→ **EXERCISE GOAL**: Extract the opening line of the entries and every line after it, stopping at and including the line that contains "g = np.random.default_rng(8)". Do not include pictures.

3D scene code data
>> BEGIN

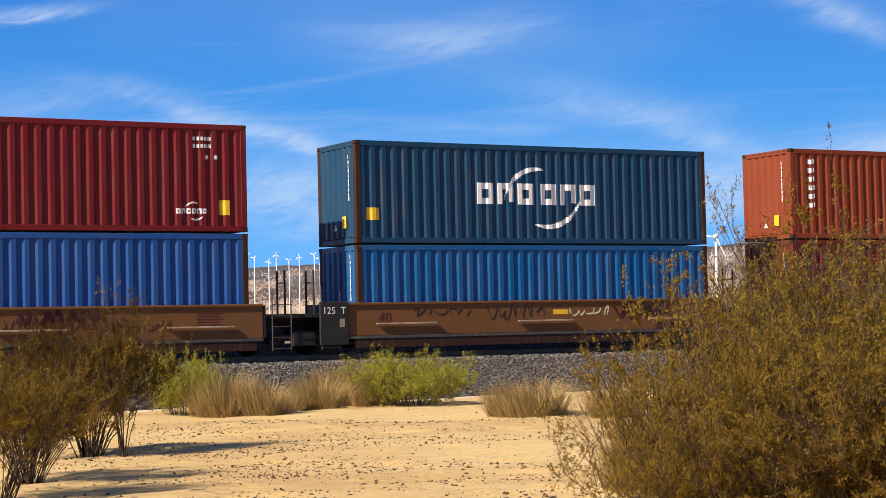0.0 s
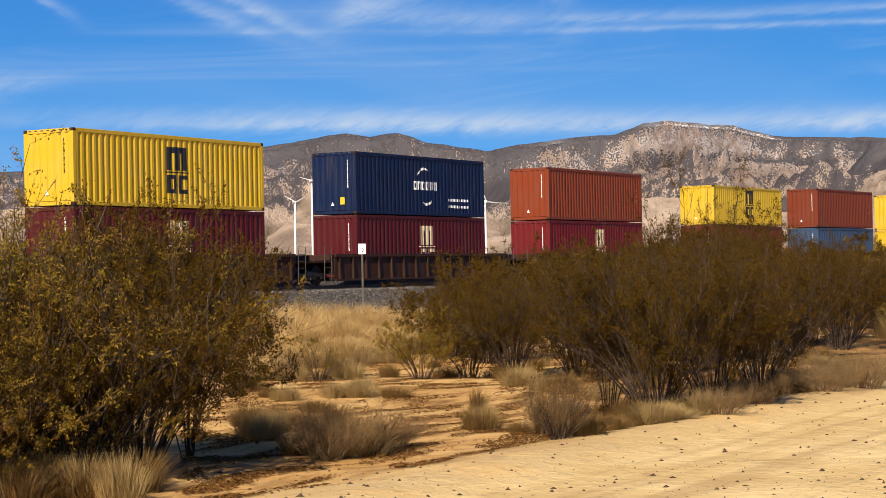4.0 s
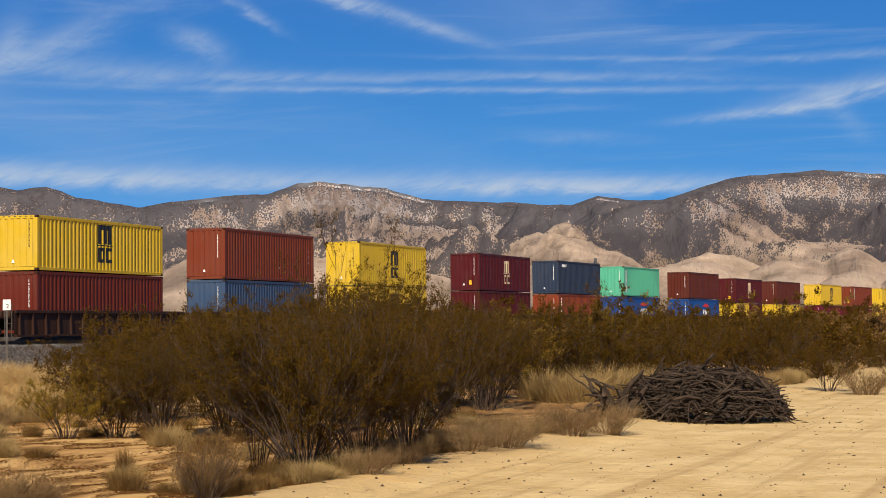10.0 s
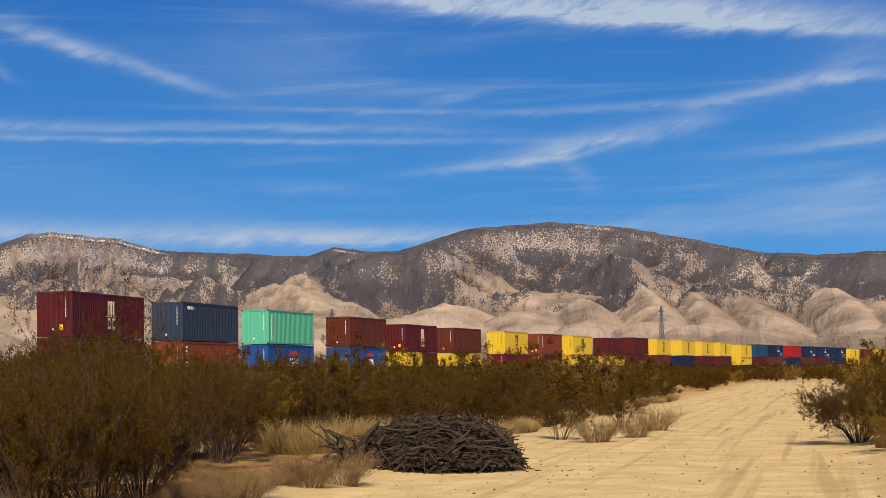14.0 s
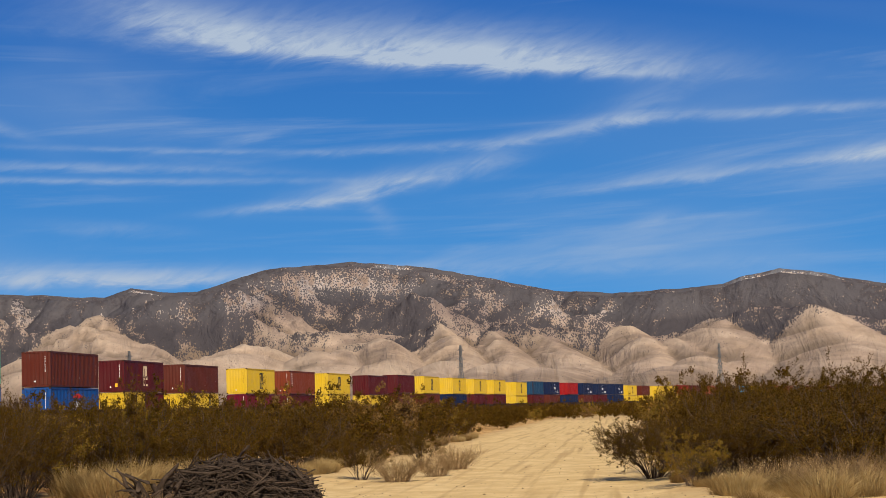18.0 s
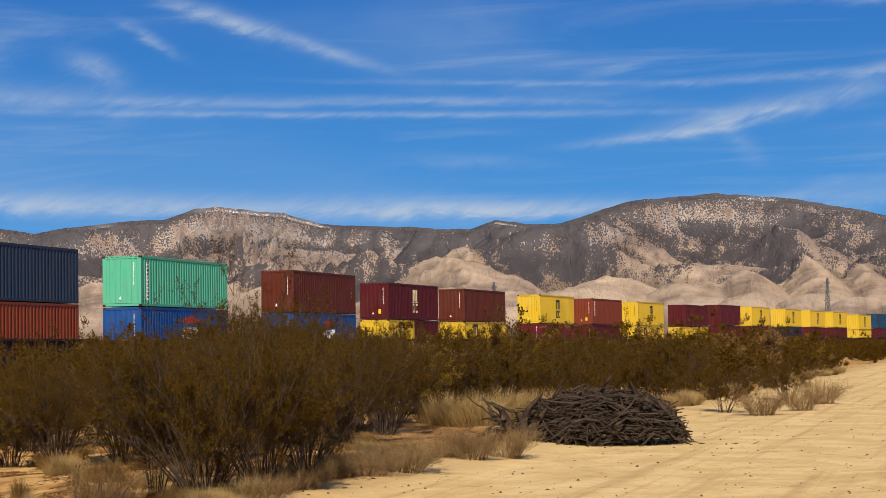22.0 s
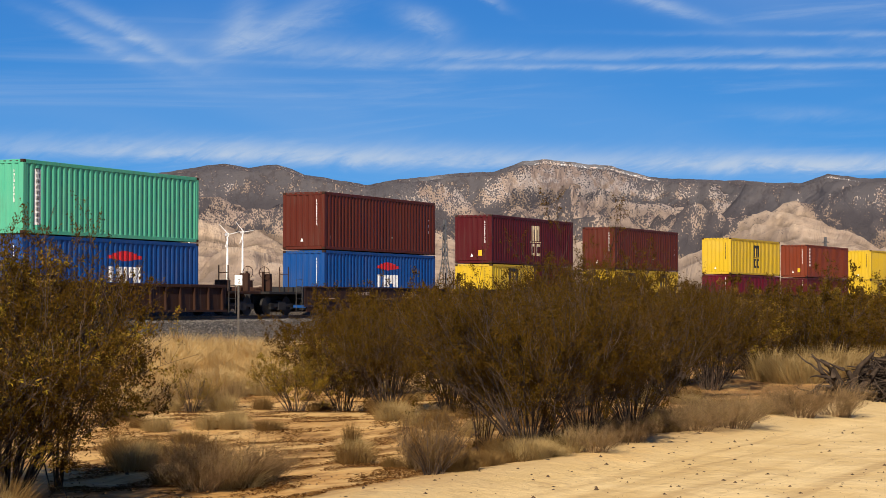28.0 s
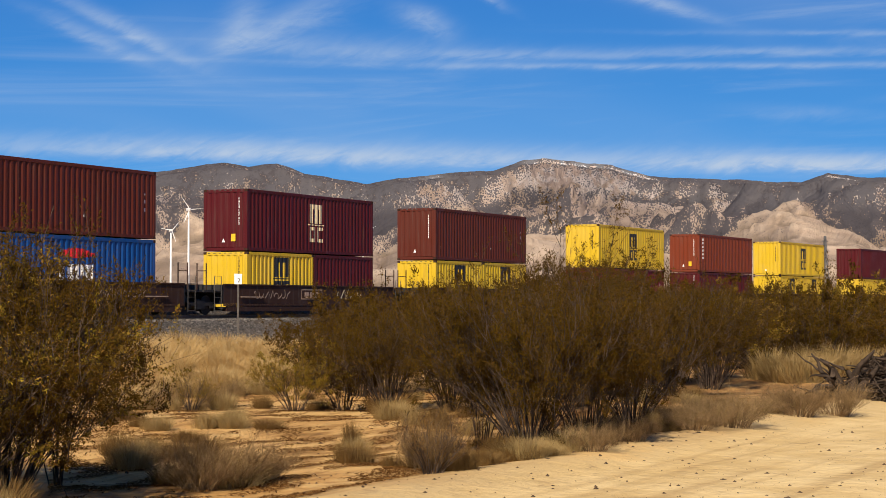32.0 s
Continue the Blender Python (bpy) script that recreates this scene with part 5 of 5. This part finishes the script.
def scatter_stones():
    """Gravel: stones on the ballast's face and shoulders, pebbles on road and sand."""
    g = np.random.default_rng(8)

    def heap(name, pts, size, label, category, mat):
        n = len(pts)
        base = np.array([(1, 0, 0), (0, 1, 0), (-1, 0, 0), (0, -1, 0), (0, 0, 1), (0, 0, -1.0)])
        tri = np.array([(0, 1, 4), (1, 2, 4), (2, 3, 4), (3, 0, 4), (1, 0, 5), (2, 1, 5), (3, 2, 5), (0, 3, 5)])
        v = base[None] * g.uniform(0.6, 1.4, (n, 6, 1)) * size[:, None, None] * g.uniform(0.6, 1.2, (n, 1, 3)) * (1, 1, 0.7)
        a = g.uniform(0, math.tau, n)
        c, s = np.cos(a)[:, None], np.sin(a)[:, None]
        v = np.stack([v[..., 0] * c - v[..., 1] * s, v[..., 0] * s + v[..., 1] * c, v[..., 2]], 2) + pts[:, None, :]
        f = (tri[None] + np.arange(n)[:, None, None] * 6).reshape(-1, 3)
        ob = put(name, mesh_of(name, v.reshape(-1, 3), f), mat)
        tagged(ob, label, category, kind="stuff")
    n = 26000
    x = 8 + 130 * g.random(n) ** 1.2
    o = g.uniform(-4.75, -1.0, n)
    z = np.interp(o, [-5.2, -4.5, -2.5, -1.4, 1.4], [-0.1, 0.12, 0.9, 0.965, 0.965]) + 0.01
    heap("ballast_stones", np.stack([x, np.interp(x, _x, _y) + MID + o, z], 1), g.uniform(0.03, 0.065, n), "grey crushed stones covering the ballast bank", "gravel", STONE)
    pts, size = [], []
    while len(pts) < 9500:
        az, d = g.uniform(12, 98), 12 + 75 * g.random() ** 1.7
        px, py = d * math.sin(radians(az)), d * math.cos(radians(az))
        if py > 41 or (az > 36 and py > 9.5 and g.random() < 0.6):
            continue
        pts.append((px, py, swell(px, py)))
        size.append(0.006 + 0.026 * g.random() ** 4)
    while len(pts) < 24000:
        az, d = g.uniform(14, 38), 11 + 27 * g.random() ** 1.2
        px, py = d * math.sin(radians(az)), d * math.cos(radians(az))
        if noise.noise(Vector((px * 0.35, py * 0.5, 4.0))) * 1.3 + 0.35 < g.random():
            continue
        pts.append((px, py, swell(px, py)))
        size.append(0.007 + 0.026 * g.random() ** 3)
    heap("pebbles", np.array(pts), np.array(size), "small dark pebbles scattered on the sand", "pebbles", PEBBLE)


scatter_stones()


def litter():
    """Dead leaves and twig ends that lie in drifts on the sand beside the bushes."""
    g = np.random.default_rng(21)
    pts = []
    while len(pts) < 75000:
        az, d = g.uniform(52, 74), 13.5 + 22 * g.random() ** 1.3
        x, y = d * math.sin(radians(az)), d * math.cos(radians(az))
        drift = noise.fractal(Vector((x * 0.8, y * 2.3, 8.0)), 0.9, 2.1, 5)
        if y < 7.9 or drift < -0.05 + 0.25 * g.random():
            continue
        pts.append((x, y, swell(x, y) + 0.012))
    n = len(pts)
    c = np.array(pts)
    a = g.uniform(0, math.tau, n)
    s = g.uniform(0.010, 0.034, n)[:, None]
    u = np.stack([np.cos(a), np.sin(a), g.uniform(-0.2, 0.5, n)], 1) * s
    w = np.stack([-np.sin(a), np.cos(a), g.uniform(-0.2, 0.6, n)], 1) * s * 0.5
    v = np.stack([c - u, c + u, c + w], 1).reshape(-1, 3)
    ob = put("dry_litter", mesh_of("dry_litter", v, np.arange(3 * n).reshape(-1, 3)), LITTER)
    tagged(ob, "drifts of brown dead leaves and twigs on sand", "litter", kind="stuff")


litter()


def ties():
    top = new("sleepers")
    me = bevelled("sleeper", box_data(-0.115, 0.115, -1.3, 1.3, -0.17, 0.0), 0.015)
    for i in range(280):
        s0 = 6 + 0.6 * i
        (ax, ay), (bx, by) = along(s0), along(s0 + 2)
        h = math.atan2(by - ay, bx - ax)
        put("sleeper", me, TIE, top, pose(ax - math.sin(h) * MID, ay + math.cos(h) * MID, 0.982, 0, 0, math.degrees(h)))
    tagged(top, "weathered timber sleepers bedded in ballast", "sleepers", kind="structure")


ties()


def milepost():
    x, y = polar(57.6, 79.0)
    top = new("track_sign")
    top.matrix_basis = pose(x, y, 0.0, 0, 0, -57)
    put("post", bevelled("post", box_data(-0.045, 0.045, -0.03, 0.03, -0.1, 2.85), 0.008), STEEL, top, None, "grey steel post")
    board = put("board", bevelled("board", box_data(-0.16, 0.16, -0.05, -0.033, 2.48, 2.92), 0.006), WHITE, top, None, "white board")
    words("2", 0.26, BLACK, "numeral", pose(0.03, -0.056, 2.64), board)
    tagged(top, "white track sign on a thin post beside the ballast", "sign")


milepost()

ROTORS = []     # rotor, its seat, first turn, degrees a second


def blade_mesh(length):
    pts = [(0, 0, 0.3), (0, 0, length * 0.2), (0, 0, length * 0.6), (0, 0, length)]
    wide = [0.35, 0.62, 0.42, 0.14]
    verts = []
    for (x, y, z), w in zip(pts, wide):
        verts += [(-w * 0.4, -0.12, z), (w * 0.6, 0.0, z), (-w * 0.4, 0.12, z)]
    faces = [(3 * i + a, 3 * i + (a + 1) % 3, 3 * i + 3 + (a + 1) % 3, 3 * i + 3 + a) for i in range(3) for a in range(3)]
    return mesh_of("blade", verts, faces + [(0, 2, 1), (9, 10, 11)])


def turbine(az, el, d, reach, lead, base=0.0, face=-38):
    x, y = polar(az, d)
    hub = 1.65 + d * math.tan(radians(el)) - base
    top = new("wind_turbine")
    top.matrix_basis = pose(x, y, base, 0, 0, face)
    k = (reach / 9.0) ** (0.7 if reach > 4 else 1.3)
    put("tower", cached(("tower", round(hub, 1), reach), lambda: mesh_of("tower", *tube([(0, 0, -2), (0, 0, hub * 0.5), (0, 0, hub)], [0.92 * k ** 0.5, 0.74 * k ** 0.5, 0.48 * k ** 0.5] if reach > 4 else [0.4, 0.35, 0.25], 14), True)), TURBINE, top)
    put("nacelle", cached(("nacelle", reach), lambda: bevelled("nacelle", box_data(-0.9 * k, 0.9 * k, -1.6 * k, 2.6 * k, -0.9 * k, 0.9 * k), 0.25 * k)), TURBINE, top, pose(0, 0, hub + 0.6 * k))
    seat = pose(0, -2.3 * k, hub + 0.6 * k)
    rotor = put("rotor", cached(("hub", reach), lambda: mesh_of("rotor", *tube([(0, -0.5 * k, 0), (0, 0, 0), (0, 0.6 * k, 0)], [0.25 * k, 0.6 * k, 0.7 * k], 10), True)), TURBINE, top, seat)
    for i in range(3):
        put("blade", cached(("blade", reach), lambda: blade_mesh(reach)), TURBINE, rotor, pose(0, 0, 0, 0, 120 * i, 0))
    ROTORS.append((rotor, seat, lead, 95.0 + lead % 30))
    tagged(top, "white three-bladed wind turbine on a tapered tower", "wind turbine", "wind turbines")


for az, el, d, reach, lead in ((54.3, 2.84, 1300, 10, 10), (54.22, 2.1, 1180, 8, 50), (55.57, 2.2, 1220, 8, 80), (56.1, 2.84, 1300, 10, 5), (57.26, 2.12, 1180, 9, 35), (57.72, 2.2, 1200, 8, 60),
                               (61.4, 2.1, 1250, 10, 15), (50.2, 2.75, 1300, 10.5, 55), (48.0, 1.85, 1150, 9, 0), (50.1, 1.8, 1180, 8, 20), (52.15, 3.0, 1300, 11, 62), (45.8, 2.55, 1000, 15, 30),
                               (37.7, 2.7, 1000, 14, 35), (23.2, 2.0, 1250, 8, 25), (26.0, 2.1, 1250, 9, 70)):
    turbine(az, el, d, reach, lead)
for i in range(11):
    turbine(22.7 + 0.33 * i + dice.uniform(-0.12, 0.12), dice.uniform(2.3, 2.6), 1340, 3, dice.uniform(0, 120))


def pylon(az, el, d, turn):
    """A lattice pylon: four legs, bracing and three cross-arms."""
    x, y = polar(az, d)
    H = 1.65 + d * math.tan(radians(el))
    top = new("lattice_pylon")
    top.matrix_basis = pose(x, y, 0, 0, 0, turn)

    def half(z):
        return 3.6 - 2.7 * min(1.0, z / (0.55 * H)) if z < 0.55 * H else 0.9 - 0.55 * (z - 0.55 * H) / (0.45 * H)
    levels = [0, 0.2, 0.36, 0.48, 0.57, 0.66, 0.75, 0.84, 0.92, 1.0]
    for a, b in ((1, 1), (1, -1), (-1, 1), (-1, -1)):
        put("leg", mesh_of("leg", *tube([(a * half(z * H), b * half(z * H), z * H) for z in levels], [0.22] * len(levels), 4)), LATTICE, top)
    brace = []
    for i in range(len(levels) - 1):
        z0, z1 = levels[i] * H, levels[i + 1] * H
        h0, h1 = half(z0), half(z1)
        for s in (-1, 1):
            brace += [tube([(-h0, s * h0, z0), (h1, s * h1, z1)], [0.11, 0.11], 3), tube([(h0, s * h0, z0), (-h1, s * h1, z1)], [0.11, 0.11], 3),
                      tube([(s * h0, -h0, z0), (s * h1, h1, z1)], [0.11, 0.11], 3), tube([(s * h0, h0, z0), (s * h1, -h1, z1)], [0.11, 0.11], 3)]
    put("bracing", mesh_of("bracing", *join(*brace)), LATTICE, top)["kind"] = "stuff"
    for z, w in ((0.66, 4.2), (0.79, 4.6), (0.92, 3.4)):
        put("cross_arm", mesh_of("cross_arm", *join(tube([(-w, 0, z * H), (w, 0, z * H)], [0.16, 0.16], 4), tube([(-w, 0, z * H), (0, 0, z * H + 1.6), (w, 0, z * H)], [0.12, 0.14, 0.12], 4))), LATTICE, top)
    tagged(top, "grey steel lattice power pylon on the plain", "pylon", "power pylons")


for az, el, d in ((63.9, 2.62, 820), (75.4, 2.05, 1000), (85.45, 1.95, 1080), (93.3, 1.75, 1250)):
    pylon(az, el, d, 60 - az)


# ---- what moves ----
SPEED = 6.655


def motions():
    """The train rolls steadily to the viewer's left; wheels and turbine rotors turn."""
    for thing, s, ahead, z in MOVING:
        walk(thing, [(t, rider(s - SPEED * t, ahead) @ pose(0, 0, z)) for t in range(0, 33, 2)])
    for rotor, base, lead, rate in ROTORS:
        walk(rotor, [(t * 0.5, base @ pose(0, 0, 0, 0, lead + rate * t * 0.5, 0)) for t in range(0, 65)])
    for wheel, base in WHEELS:
        walk(wheel, [(t * 0.09, base @ pose(0, 0, 0, 0, -math.degrees(SPEED * t * 0.09 / 0.45) % 360, 0)) for t in range(0, 356)])


motions()
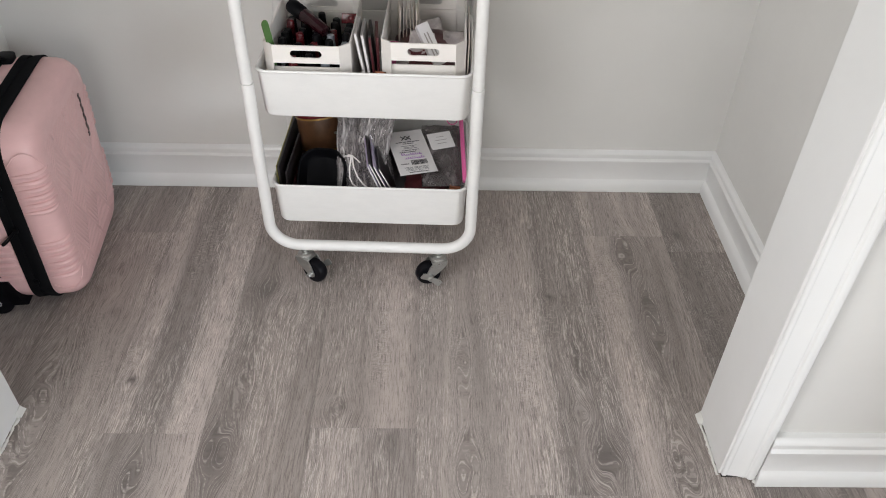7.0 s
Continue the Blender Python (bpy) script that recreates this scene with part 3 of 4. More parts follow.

>> END

→ **COMPLETED EXERCISE**:
0.0 s
4.0 s
10.0 s
14.0 s
18.0 s
22.0 s
28.0 s
32.0 s
Continue the Blender Python (bpy) script that recreates this scene with part 5 of 5. This part finishes the script.
def scatter_stones():
    """Gravel: stones on the ballast's face and shoulders, pebbles on road and sand."""
    g = np.random.default_rng(8)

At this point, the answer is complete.